To be done: Write out every line of the material as it stands, apart from the pictures.
==== Stored data
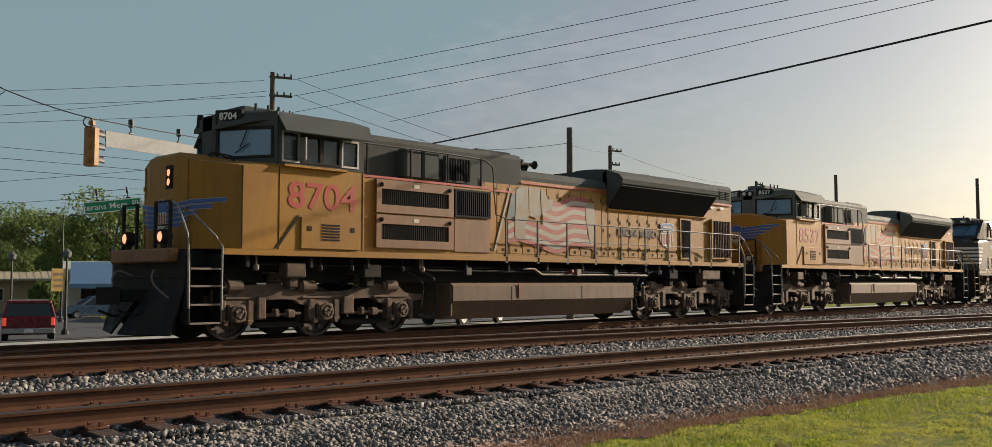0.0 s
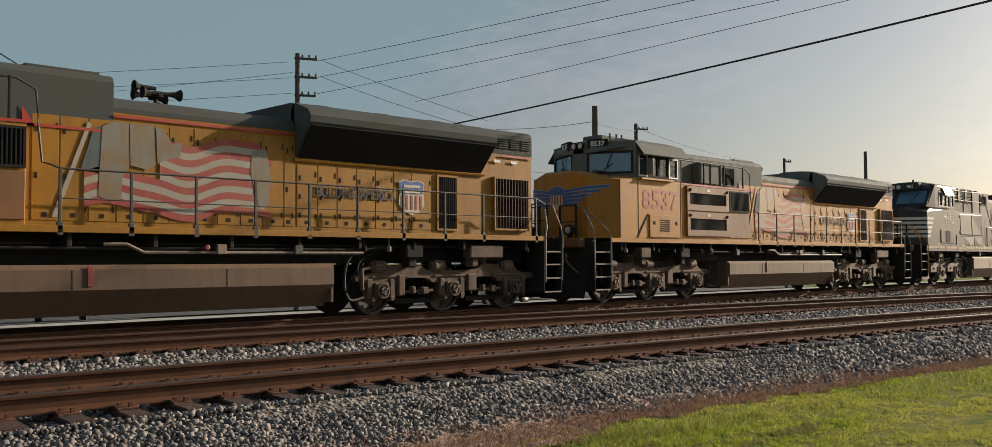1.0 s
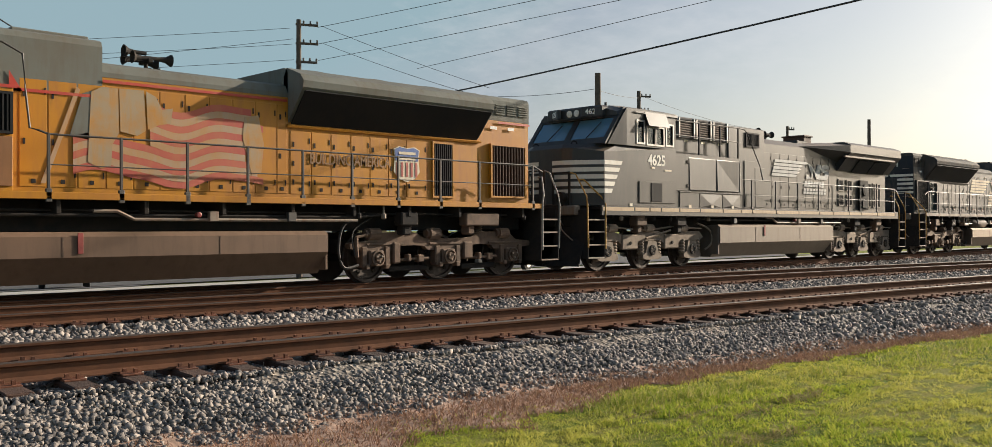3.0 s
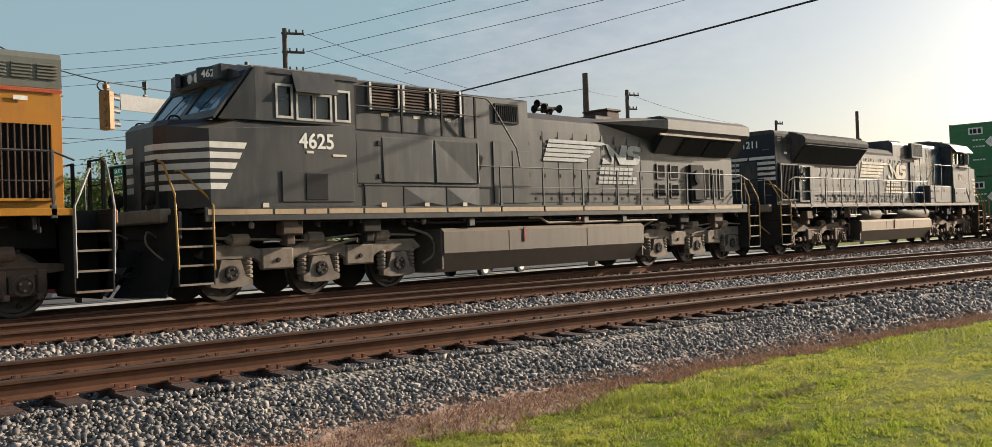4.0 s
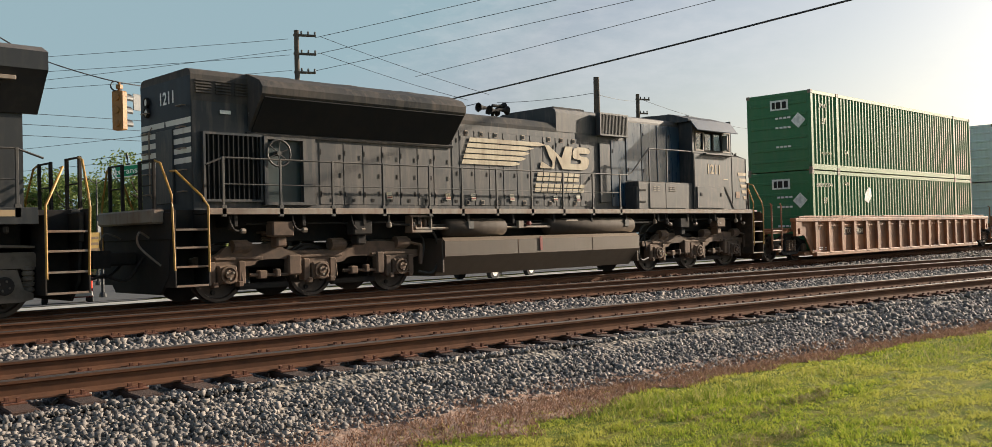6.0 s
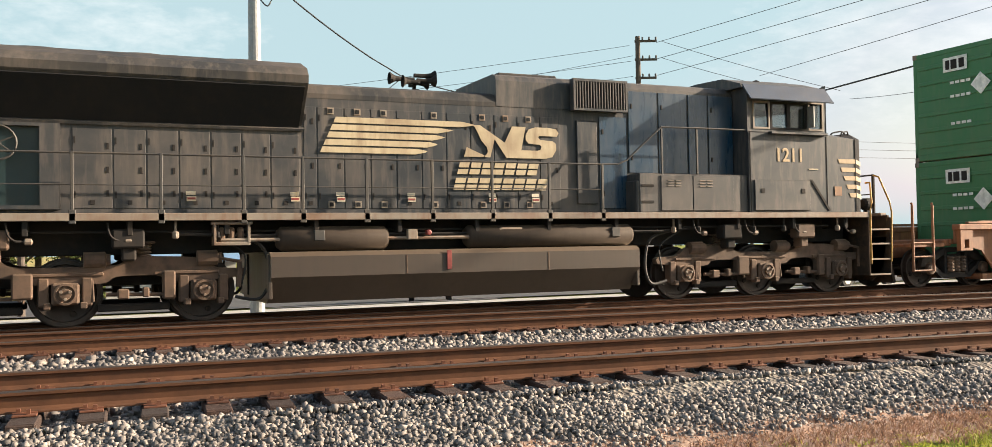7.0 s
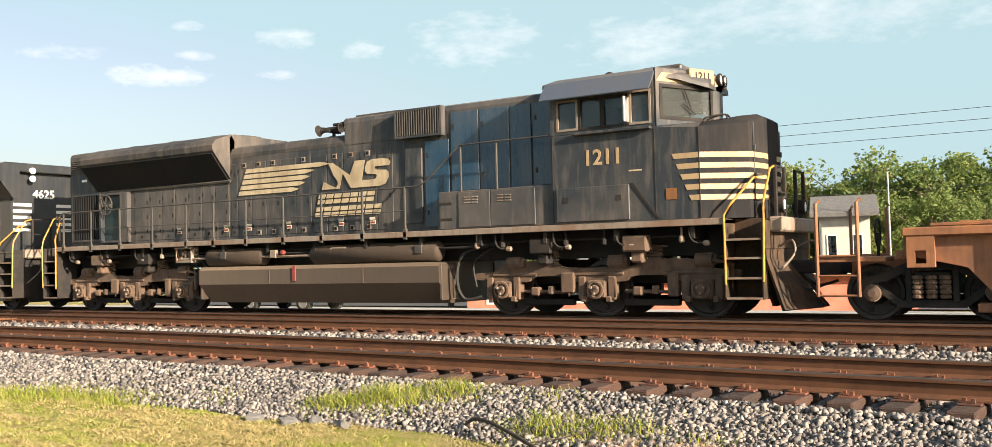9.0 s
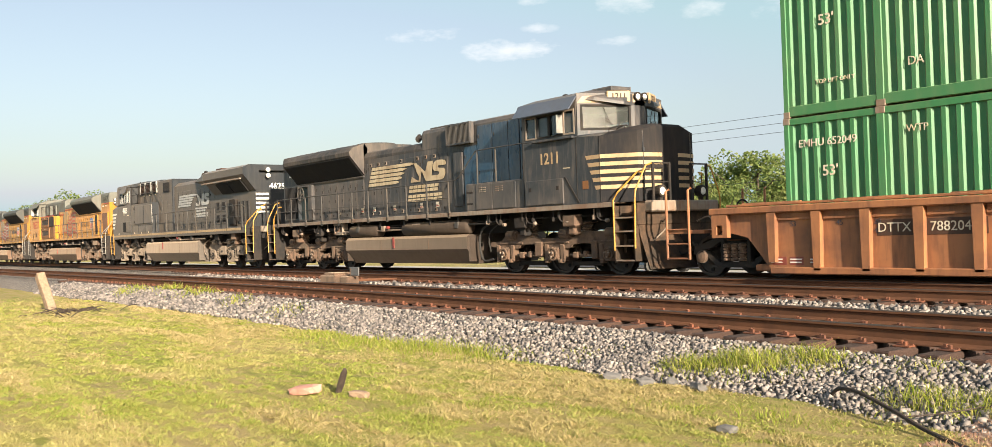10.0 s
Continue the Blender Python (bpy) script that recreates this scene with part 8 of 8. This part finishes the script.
========
Solution to this exercise:
0.0 s
1.0 s
3.0 s
4.0 s
6.0 s
7.0 s
9.0 s
10.0 s
Continue the Blender Python (bpy) script that recreates this scene with part 8 of 8. This part finishes the script.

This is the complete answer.